# [WORK TO COMPLETE]
Type out the data exactly as given. Skip any image.

# [DATA SECTION]
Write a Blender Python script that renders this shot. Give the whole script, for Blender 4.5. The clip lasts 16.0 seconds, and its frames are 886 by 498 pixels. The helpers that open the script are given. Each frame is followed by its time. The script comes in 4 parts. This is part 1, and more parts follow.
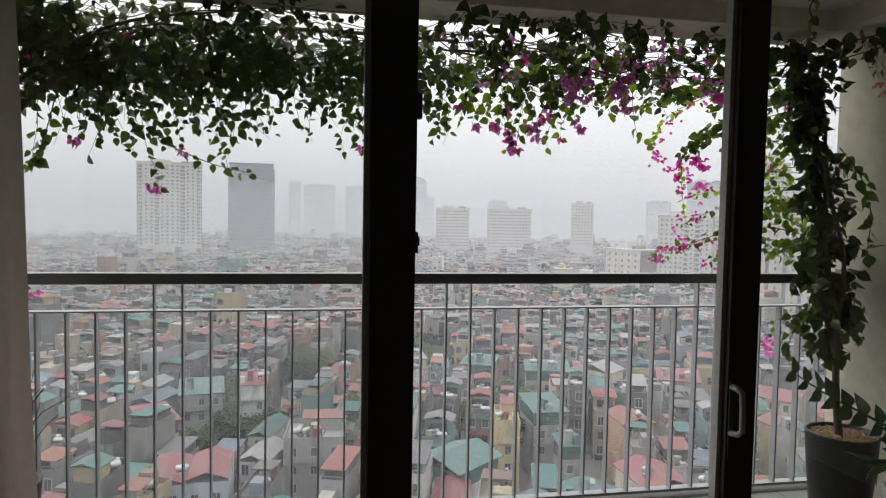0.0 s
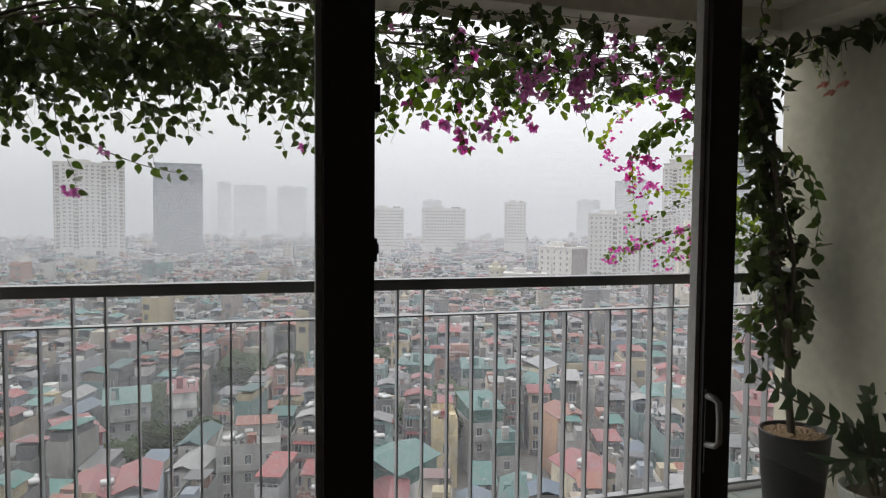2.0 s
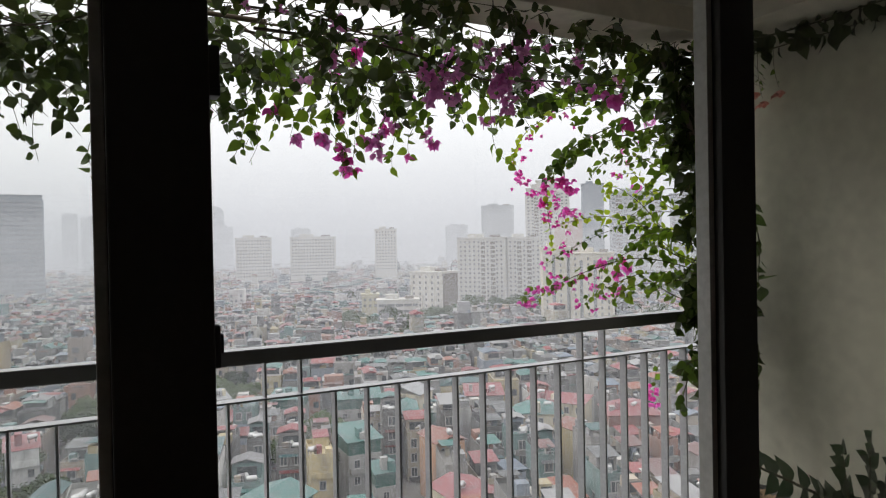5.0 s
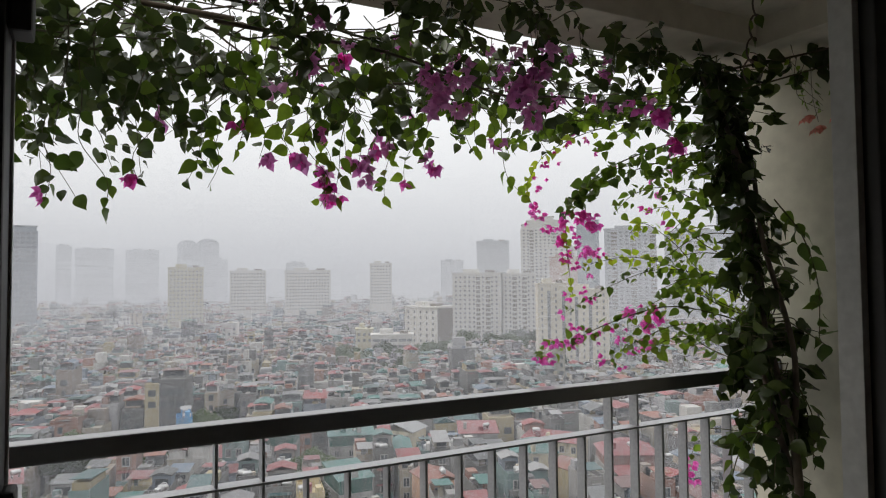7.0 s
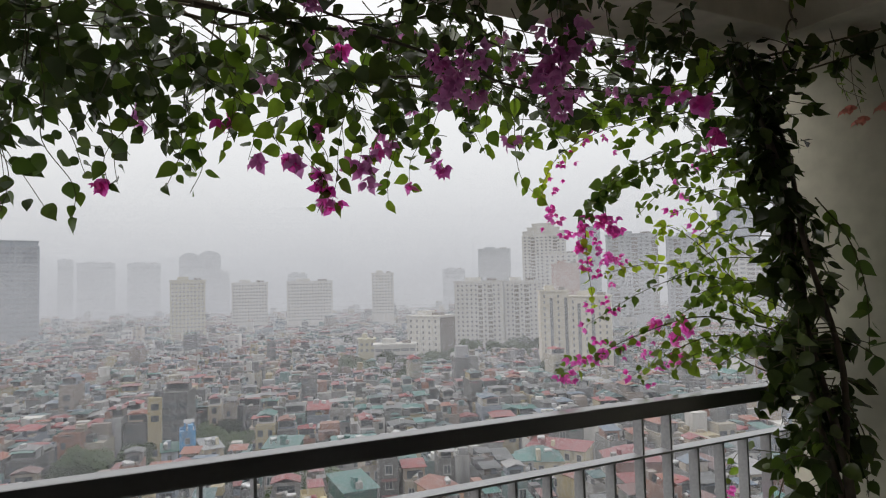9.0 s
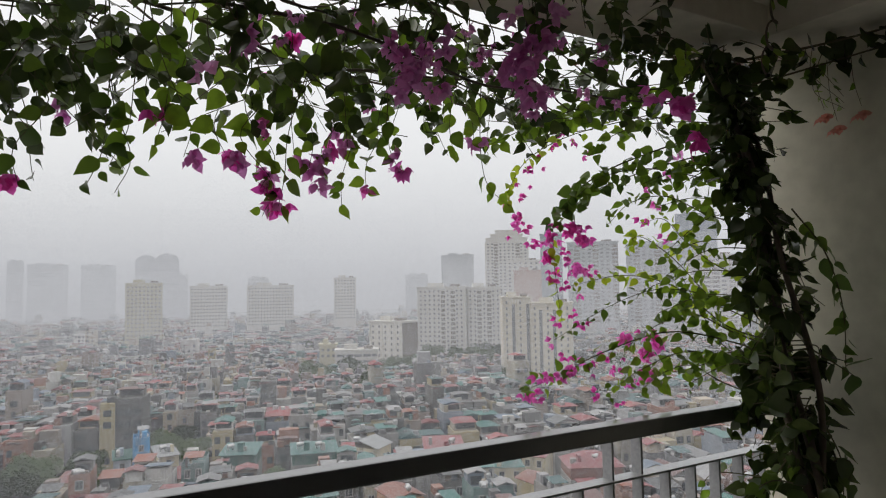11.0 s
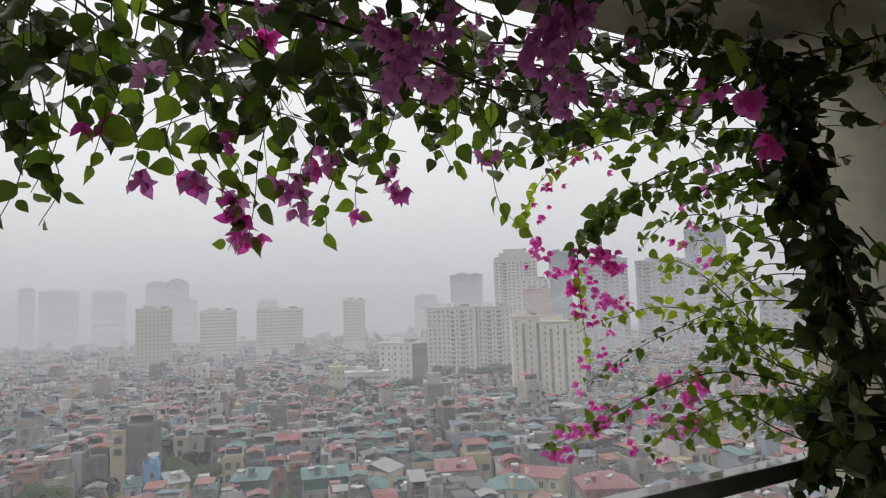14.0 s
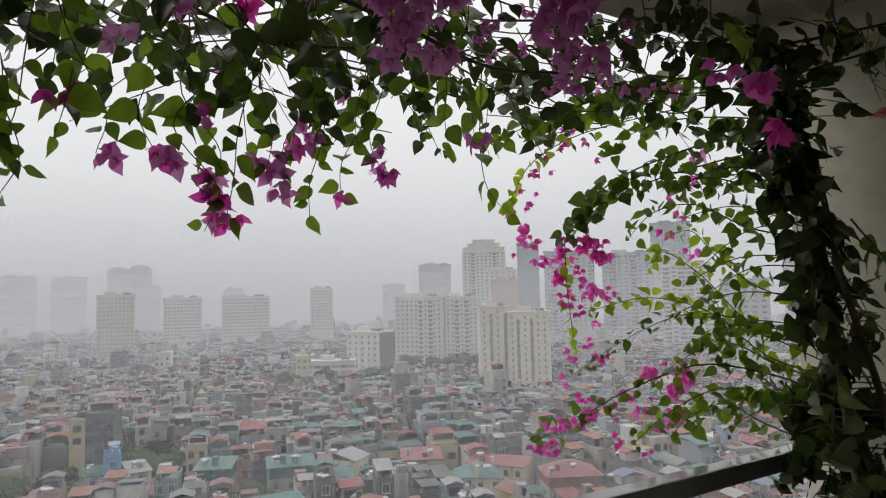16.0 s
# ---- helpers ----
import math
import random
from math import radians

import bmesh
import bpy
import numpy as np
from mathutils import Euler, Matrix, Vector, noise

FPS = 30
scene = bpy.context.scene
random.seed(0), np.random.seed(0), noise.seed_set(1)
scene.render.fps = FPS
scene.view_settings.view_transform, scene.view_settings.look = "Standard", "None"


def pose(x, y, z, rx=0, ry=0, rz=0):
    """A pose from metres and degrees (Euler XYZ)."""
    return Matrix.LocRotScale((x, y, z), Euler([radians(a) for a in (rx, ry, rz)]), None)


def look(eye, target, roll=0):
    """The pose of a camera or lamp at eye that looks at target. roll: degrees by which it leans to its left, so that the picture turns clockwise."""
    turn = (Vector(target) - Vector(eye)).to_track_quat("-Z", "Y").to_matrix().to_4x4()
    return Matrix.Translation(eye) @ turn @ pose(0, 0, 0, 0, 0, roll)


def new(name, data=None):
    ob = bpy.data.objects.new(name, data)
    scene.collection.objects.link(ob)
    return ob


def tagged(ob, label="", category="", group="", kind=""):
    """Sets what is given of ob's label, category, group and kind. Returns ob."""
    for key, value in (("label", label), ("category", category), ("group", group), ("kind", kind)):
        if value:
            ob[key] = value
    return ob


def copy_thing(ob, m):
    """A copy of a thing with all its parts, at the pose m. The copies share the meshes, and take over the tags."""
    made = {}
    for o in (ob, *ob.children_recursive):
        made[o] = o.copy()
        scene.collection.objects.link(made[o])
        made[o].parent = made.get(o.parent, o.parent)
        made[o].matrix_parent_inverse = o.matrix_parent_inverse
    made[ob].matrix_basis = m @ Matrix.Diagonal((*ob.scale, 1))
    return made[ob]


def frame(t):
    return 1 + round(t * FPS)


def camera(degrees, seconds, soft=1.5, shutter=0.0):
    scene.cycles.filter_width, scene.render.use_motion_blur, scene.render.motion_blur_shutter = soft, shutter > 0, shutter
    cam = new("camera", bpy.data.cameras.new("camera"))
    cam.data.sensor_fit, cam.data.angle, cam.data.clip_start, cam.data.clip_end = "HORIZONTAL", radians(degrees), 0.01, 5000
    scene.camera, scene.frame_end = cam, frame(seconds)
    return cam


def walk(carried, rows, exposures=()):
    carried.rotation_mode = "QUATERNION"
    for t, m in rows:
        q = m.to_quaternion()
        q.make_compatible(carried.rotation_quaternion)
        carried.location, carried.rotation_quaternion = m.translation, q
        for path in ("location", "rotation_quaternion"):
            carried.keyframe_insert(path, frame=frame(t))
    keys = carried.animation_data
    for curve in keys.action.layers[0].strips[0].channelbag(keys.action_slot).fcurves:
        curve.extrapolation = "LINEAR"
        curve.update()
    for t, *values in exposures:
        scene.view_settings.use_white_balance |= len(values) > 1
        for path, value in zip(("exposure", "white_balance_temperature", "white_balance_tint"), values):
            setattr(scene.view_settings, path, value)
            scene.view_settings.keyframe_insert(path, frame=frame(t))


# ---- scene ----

# [RESULT OF THE TASK]
Write a Blender Python script that renders this shot. Give the whole script, for Blender 4.5. The clip lasts 16.0 seconds, and its frames are 886 by 498 pixels. The helpers that open the script are given. Each frame is followed by its time. The script comes in 4 parts. This is part 1, and more parts follow.
0.0 s
2.0 s
5.0 s
7.0 s
9.0 s
11.0 s
14.0 s
16.0 s
# ---- helpers ----
import math
import random
from math import radians

import bmesh
import bpy
import numpy as np
from mathutils import Euler, Matrix, Vector, noise

FPS = 30
scene = bpy.context.scene
random.seed(0), np.random.seed(0), noise.seed_set(1)
scene.render.fps = FPS
scene.view_settings.view_transform, scene.view_settings.look = "Standard", "None"


def pose(x, y, z, rx=0, ry=0, rz=0):
    """A pose from metres and degrees (Euler XYZ)."""
    return Matrix.LocRotScale((x, y, z), Euler([radians(a) for a in (rx, ry, rz)]), None)


def look(eye, target, roll=0):
    """The pose of a camera or lamp at eye that looks at target. roll: degrees by which it leans to its left, so that the picture turns clockwise."""
    turn = (Vector(target) - Vector(eye)).to_track_quat("-Z", "Y").to_matrix().to_4x4()
    return Matrix.Translation(eye) @ turn @ pose(0, 0, 0, 0, 0, roll)


def new(name, data=None):
    ob = bpy.data.objects.new(name, data)
    scene.collection.objects.link(ob)
    return ob


def tagged(ob, label="", category="", group="", kind=""):
    """Sets what is given of ob's label, category, group and kind. Returns ob."""
    for key, value in (("label", label), ("category", category), ("group", group), ("kind", kind)):
        if value:
            ob[key] = value
    return ob


def copy_thing(ob, m):
    """A copy of a thing with all its parts, at the pose m. The copies share the meshes, and take over the tags."""
    made = {}
    for o in (ob, *ob.children_recursive):
        made[o] = o.copy()
        scene.collection.objects.link(made[o])
        made[o].parent = made.get(o.parent, o.parent)
        made[o].matrix_parent_inverse = o.matrix_parent_inverse
    made[ob].matrix_basis = m @ Matrix.Diagonal((*ob.scale, 1))
    return made[ob]


def frame(t):
    return 1 + round(t * FPS)


def camera(degrees, seconds, soft=1.5, shutter=0.0):
    scene.cycles.filter_width, scene.render.use_motion_blur, scene.render.motion_blur_shutter = soft, shutter > 0, shutter
    cam = new("camera", bpy.data.cameras.new("camera"))
    cam.data.sensor_fit, cam.data.angle, cam.data.clip_start, cam.data.clip_end = "HORIZONTAL", radians(degrees), 0.01, 5000
    scene.camera, scene.frame_end = cam, frame(seconds)
    return cam


def walk(carried, rows, exposures=()):
    carried.rotation_mode = "QUATERNION"
    for t, m in rows:
        q = m.to_quaternion()
        q.make_compatible(carried.rotation_quaternion)
        carried.location, carried.rotation_quaternion = m.translation, q
        for path in ("location", "rotation_quaternion"):
            carried.keyframe_insert(path, frame=frame(t))
    keys = carried.animation_data
    for curve in keys.action.layers[0].strips[0].channelbag(keys.action_slot).fcurves:
        curve.extrapolation = "LINEAR"
        curve.update()
    for t, *values in exposures:
        scene.view_settings.use_white_balance |= len(values) > 1
        for path, value in zip(("exposure", "white_balance_temperature", "white_balance_tint"), values):
            setattr(scene.view_settings, path, value)
            scene.view_settings.keyframe_insert(path, frame=frame(t))


# ---- scene ----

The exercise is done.